Gooderham and Worts from Bird’s Eye View of Toronto, 1889. The old Toronto & Nippissing terminus station is located on the left side of the image. Credit: Old Toronto Maps.

On the same right of way was the Grand Trunk Railway, who also had railyards west and east of the complex. The latter now houses the Cherry Street streetcar loop. The GTR also became part of CNR. Overlooking the loop is the Cherry Street Interlocking Tower which was built here in 1931 to monitor rail traffic within the Union Station Railway Corridor.

With Gooderham and Worts leveraging the rails in its growth, it also had water at its whim. With the changes to Toronto’s waterfront, it has been forgotten that the Stone Distillery was steps from Lake Ontario. G&W also had its own wharf beginning in the 1840s, housing its grain elevator.

Gooderham and Worts from Barclay, Clark & Co. Bird’s Eye View, 1893. The elevator is right on the water to the south of the Stone Distillery. Credit: Old Toronto Maps.
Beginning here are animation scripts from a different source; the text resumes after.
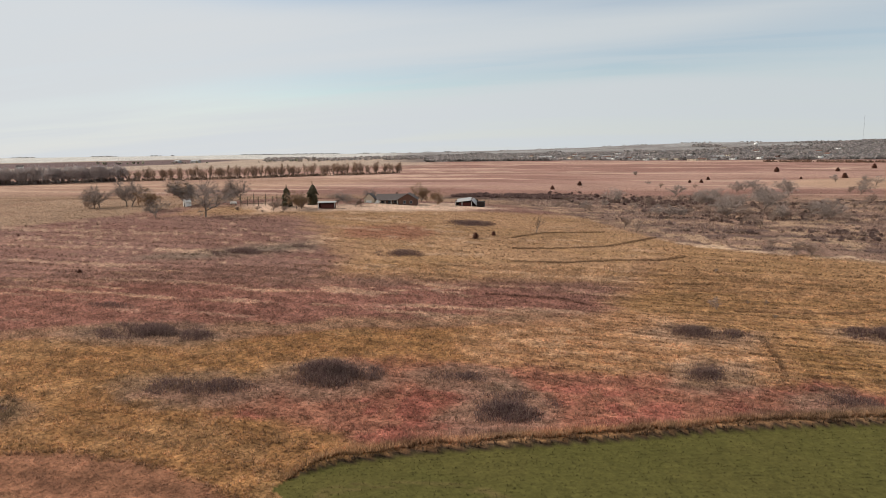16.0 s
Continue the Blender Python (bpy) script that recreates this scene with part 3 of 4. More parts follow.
# terrace banks and mowing lines: places of the plan, clumps, width
TERRACES = (((-77.3, 118.2, -69.3, 122.7, -60.9, 128.6, -48.6, 132.9), 110, 0.15),
            ((-12.6, 123.1, -2, 116.3, 7.9, 110.6, 12.7, 106), 120, 0.12),
            ((-26.6, 283.8, -18.1, 297.5, -0.2, 307.4), 420, 0.4),
            ((-23.7, 268.1, -12, 270.6, 3.3, 279.3, 16.1, 298.6), 700, 0.4),
            ((-20.6, 251.6, -6.9, 253, 5.7, 259, 17, 260.8, 22.9, 267.4), 800, 0.4),
            ((29.4, 211.7, 45.8, 213.3, 56.3, 219, 75.4, 217.3), 600, 0.3),
            ((31.2, 196.1, 31.9, 181, 31.4, 176.1, 30, 174, 25.2, 173), 150, 0.22),
            ((-64.6, 131.4, -62, 137.4, -65.1, 142.2, -69.1, 144.1), 120, 0.25),
            ((-78.1, 122.1, -70.2, 123.7, -64.1, 130.8), 160, 0.3),
            ((-19.4, 215.7, -2.7, 215.1, 2.6, 211.7), 200, 0.3),
            ((-2, 228.7, 44.7, 239.3, 80.9, 233.3), 200, 0.4),
            ((13.9, 250, 46.6, 251.3, 84.5, 244.1), 200, 0.4))
build_grass()


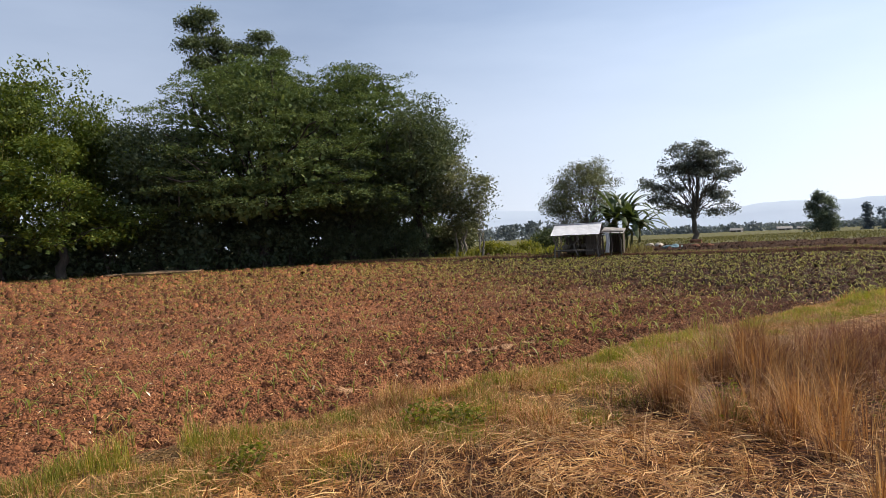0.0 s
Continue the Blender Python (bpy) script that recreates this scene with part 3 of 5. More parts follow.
# ---- the grove beyond the ploughed field ----
def grove():
    R = np.random.default_rng
    rain = dict(group="grove", up=1.5, flat=0.5, every=6, twigs=2, inward=0.64)
    tree("rain_tree", -50, 21.8, 0.1, "old rain tree with a wide flat tiered crown", "tree", layers(R(1), 10.8, 11.0, 4.8, 17.2, 7, 1.8, 0.36), 1, RAIN_LEAF, SHADED_BARK, 5.0, 0.5, 9200, 9, 0.192, 0.16, fill=3200, fill_size=0.42, **rain)
    tree("rain_tree", -50, 31.0, 0.1, "rain tree with a domed dark green crown", "tree", layers(R(2), 8.6, 8.8, 4.8, 17.4, 7, 1.7, 0.36), 2, RAIN_LEAF, SHADED_BARK, 5.0, 0.45, 6700, 9, 0.192, 0.16, fill=2500, fill_size=0.42, **rain)
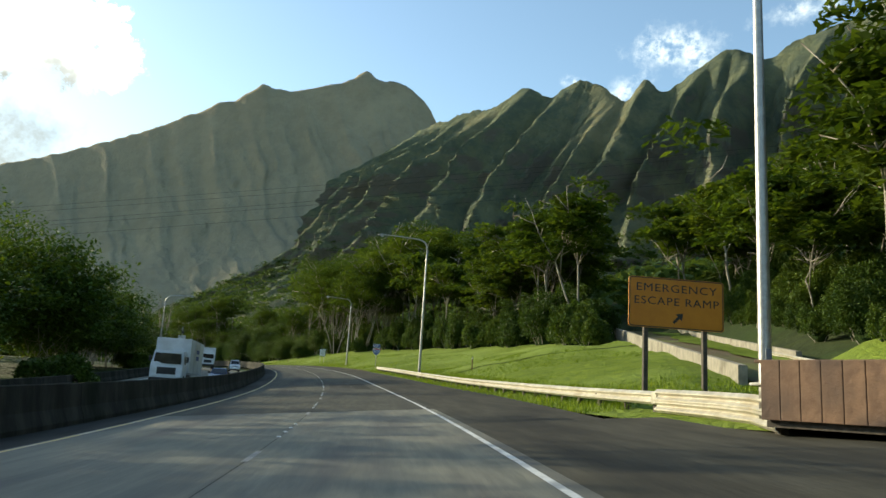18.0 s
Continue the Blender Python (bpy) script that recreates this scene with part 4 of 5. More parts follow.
# right of the road, from the start to the exit
grove(ALB, 30, 78, 22, 48, 9, 0.82, G)
grove(ALB, 78, 116, 24, 48, 11, 0.66, G)
grove(DENSE, 40, 126, 17, 18, 7, 0.55, G)
grove(BUSH, 2, 130, 11.8, 13.5, 5.5, 0.75, "bushes behind the barrier")
grove(RAIN, 118, 216, 20, 36, 7.5, 0.56, G)
grove(BUSH, 118, 200, 15.8, 16.5, 5.0, 0.75, "bushes behind the barrier")
grove(RAIN, 224, 256, 29, 46, 8, 0.84, G)
grove(ALB, 130, 290, 42, 70, 14, 0.9, G)
for s, u, k in ((232, 24.0, 0.6), (239, 25.0, 0.72), (246, 26.5, 0.8)):
    plant(RAIN, s, u, k * 0.88, G)
# between the ramp and the road, and behind the lawn
for s, u, k in ((246, 7.6, 0.42), (250, 8.0, 0.45), (269, 10.0, 0.8), (275, 10.5, 0.9), (281, 9.0, 0.95), (286, 11.0, 1.1), (290, 10.4, 1.05), (294, 12.0, 1.0)):
    plant(BUSH if s < 260 else BIG_BUSH, s, u, k, "bushes behind the barrier")
grove(BARE, 284, 400, 34, 56, 5.6, 0.98, "bare trees behind the lawn")
grove(BUSH, 300, 396, 33, 37, 4.2, 0.9, "shrubs at the edge of the wood")
grove(ALB, 290, 400, 52, 86, 10, 1.25, G)
grove(ALB, 250, 292, 34, 62, 11, 0.9, G)
grove(ALB, 396, 478, 32, 60, 8.2, 0.95, G)
grove(VINE, 384, 440, 24, 34, 7.5, 0.62, "vines at the edge of the wood")
for s in np.arange(366.0, 432.0, 3.0):
    for o, k in ((2.4, 0.6), (5.5, 0.95))[:1 + int(s % 6 < 3)]:
        plant(BUSH, s + rng.uniform(-1, 1), float(lerp(s, [345, 360, 380, 404, 425, 452], [7.4, 9.0, 11.6, 15.4, 19.8, 28.0])) + o, k, "shrubs at the edge of the wood")
grove(VINE, 366, 412, 21, 28, 6.5, 0.55, "shrubs at the edge of the wood")
for y in np.arange(418.0, 585.0, 4.2):
    for o, k in ((4.6, 0.42), (8.2, 0.6), (12.5, 0.8)):
        s, u = road_coords(float(esc_x(y) + esc_half(y)) + o + rng.uniform(-0.8, 0.8), y + rng.uniform(-1.2, 1.2))
        plant(VINE, s, u, k, "vines beside the escape ramp")
plant(BARE, 399, 25.5, 0.8, "bare trees behind the lawn", pick=1)
plant(BARE, 428, -27.5, 0.85, "bare trees beside the opposite road", pick=0)
# the wood behind the lawn after the escape ramp
grove(ALB, 484, 532, 36, 66, 9.5, 1.14, G)
grove(ALB, 532, 590, 36, 66, 9.5, 1.03, G)
grove(FINE_ALB, 588, 652, 25.5, 44, 8.0, 1.4, G)
grove(ALB, 588, 652, 46, 60, 9.0, 1.42, G)

grove(BARE, 500, 590, 40, 46, 12, 0.95, "bare trees behind the lawn", skip=0.4)
grove(BARE, 612, 640, 40, 44, 12, 1.15, "bare trees behind the lawn")
grove(VINE, 486, 618, 30.0, 38, 5.2, 0.75, "vines at the edge of the wood")
for s, u, k, p in ((517.9, 36.1, 1.15, 1), (520.4, 37.9, 1.0, 0)):
    plant(BUSH, s, u, k, "bushes on the lawn", pick=p)
# the wall of vines by the last guardrail, and the slope above it
VW = "vines above the wall"
grove(NEAR_VINE, 618, 656, 16, 26, 8, 0.85, "vines at the edge of the wood")
grove(NEAR_VINE, 654, 690, 15.0, 25, 6.5, 0.82, VW)
grove(NEAR_VINE, 690, 730, 12.0, 24, 6.0, 0.9, VW)
for s, u, k in ((671, 15.5, 1.25), (664, 19.0, 1.4)):
    plant(NEAR_VINE, s, u, k, VW, pick=1)
grove(NEAR_VINE, 728, 772, 12.0, 20, 6.5, 0.8, VW)
plant(NEAR_BUSH, 700.5, 8.0, 0.5, "bushes above the wall", pick=0)
grove(NEAR_BUSH, 690, 790, 9.5, 10.2, 4.2, 0.7, "bushes above the wall")
grove(FINE_ALB, 668, 706, 27, 56, 10, 0.82, G)
grove(FINE_ALB, 728, 768, 17, 44, 9, 0.8, G)
grove(NEAR_BUSH, 768, 800, 8.8, 12.5, 3.6, 0.85, "bushes above the wall")
for s, u, k in ((779, 11.0, 1.12), (784, 16.0, 1.1), (774, 19.0, 1.15), (788, 21.0, 1.05)):
    plant(FINE_ALB, s, u, k, G, pick=1)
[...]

Since the closing of Gooderham & Worts Ltd in 1990 and its reopening as the Distillery District in 2003 by Cityscape Holdings, the area has been transformed into a pedestrian-only district, friendly for festivals and movie shoots. Although Trinity Street was gravel historically, bricks from Ohio were added for an old-time feel in its redevelopment — if you look close enough you can make out their origins on a select few.
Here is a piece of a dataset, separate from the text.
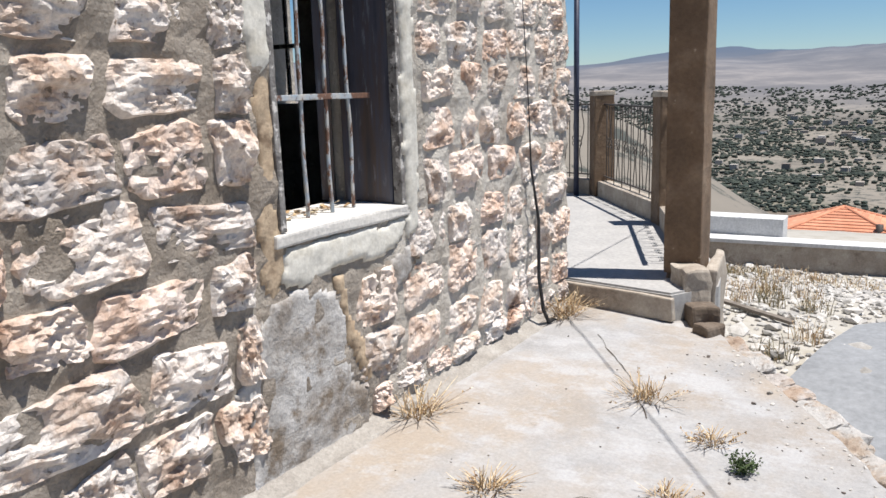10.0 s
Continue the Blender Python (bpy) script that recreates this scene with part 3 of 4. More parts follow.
slab_patch("trim", [(-3.75, 3.2), (-3.2, 3.3), (-2.75, 3.1), (-2.65, 3.5), (-2.9, 3.75), (-3.3, 3.6), (-3.7, 3.8)], 6.75, 0.05, M_CEMENT, "grey cement smeared over the rubble beside the door")
slab_patch("trim", [(-3.7, 4.05), (-3.1, 4.1), (-2.7, 4.45), (-1.5, 4.5), (-1.3, 4.62), (-2.2, 4.72), (-3.2, 4.5)], 6.755, 0.05, M_CONC, "cement smeared over the rubble above the door")

M_FOOT = earthy("pebbly_footing", [(0.3, (0.26, 0.235, 0.205)), (0.55, (0.35, 0.325, 0.29)), (0.75, (0.43, 0.41, 0.38))], 7.0, bumps=((40, 0.8, 0.012), (130, 0.6, 0.004)))
# pebbly footing along the wall, and a smooth fillet further on
fv, ff = [], []
for i in range(150):
    x = -1.08 + 6.63 * i / 149
    reach = 0.3 * smooth(1.4, 0.2, x) + 0.13
    lift = 0.2 * smooth(1.2, 0.0, x) + 0.06
    for k in range(6):
        u = k / 5
        y = 6.8 - reach * u
        z = terrace_z(x, y) + lift * (1 - u) ** 1.6 + 0.012 * (1 - u) + 0.012 * noise.noise(Vector((x * 9, y * 9, 2)))
        fv.append((x, y, z if k < 5 else z - 0.03))
for i in range(149):
    for k in range(5):
        a = i * 6 + k
        ff.append((a, a + 1, a + 7, a + 6))
tagged(part("baseboard", mesh_of("footing", fv, ff, M_FOOT, True), M_FOOT), "pale pebbly cement footing along the bottom of the wall", "footing", kind="structure")

# ---------- door ----------
door = thing("door_1", (-1.965, 7.05, 2.3), "rusty sky-blue sheet-metal door with a scrolled grille over dark glass", "door", kind="structure")
part("panel", block((0.87, 0.035, 1.1), (0, 0, 0.575), 0.006), M_DOOR, door)
for sx in (-1, 1):
    part("stile", block((0.045, 0.05, 1.9), (sx * 0.445, 0, 0.965), 0.006), M_DOOR, door)
part("mid_rail", block((0.84, 0.05, 0.05), (0, -0.004, 1.155), 0.006), M_DOOR, door, "rust-edged blue rail")
part("top_rail", block((0.84, 0.05, 0.05), (0, 0, 1.89), 0.006), M_DOOR, door)
part("mullion", block((0.055, 0.055, 0.69), (0, -0.002, 1.522), 0.006), M_DOOR, door)
part("bottom_rail", block((0.86, 0.05, 0.04), (0, -0.004, 0.02), 0.006), M_FRAME, door, "rusted-through bottom edge")
glass, gnt, gb = material("dusty_dark_glass", 0.5)
gb.inputs["Specular IOR Level"].default_value = 0.2
gb.inputs["Base Color"].default_value = (0.012, 0.014, 0.016, 1)
gcol = ramp(gnt, noise_fac(gnt, 7, 5), [(0.4, (0.008, 0.009, 0.011)), (0.7, (0.03, 0.032, 0.034))])
gnt.links.new(gcol, gb.inputs["Base Color"])
for sx in (-1, 1):
    part("pane", block((0.385, 0.012, 0.68), (sx * 0.222, 0.02, 1.522), 0), glass, door, "dark dusty glass pane")
M_GRILLE = earthy("grey_blue_grille", [(0.3, (0.07, 0.08, 0.11)), (0.7, (0.12, 0.14, 0.18))], 20, rough=0.6, bumps=())


def scroll(cx, z0, side, height, reach):
    pts = []
    for i in range(10):
        u = i / 9
        pts.append((cx + side * reach * u ** 1.7, -0.03, z0 + height * math.sin(u * 1.5)))
    ex, ez = pts[-1][0], pts[-1][2]
    for i in range(1, 12):
        w = i / 11 * 4.6
        r = 0.045 * (1 - i / 16)
        pts.append((ex + side * math.sin(w) * r, -0.03, ez - 0.045 + math.cos(w) * r))
    return pts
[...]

The buildings themselves have been repurposed to host cafes, chocolate shops, micro-breweries, bars, bakeries, and theatres. The area’s past is also nicely displayed throughout via heritage plaques and displays of artefacts, images, and paintings.

Every turn produces some place of interest. Favourites include the clock tower and the famous Love locks sign. Together with the buildings themselves, they create a distinct modern geography.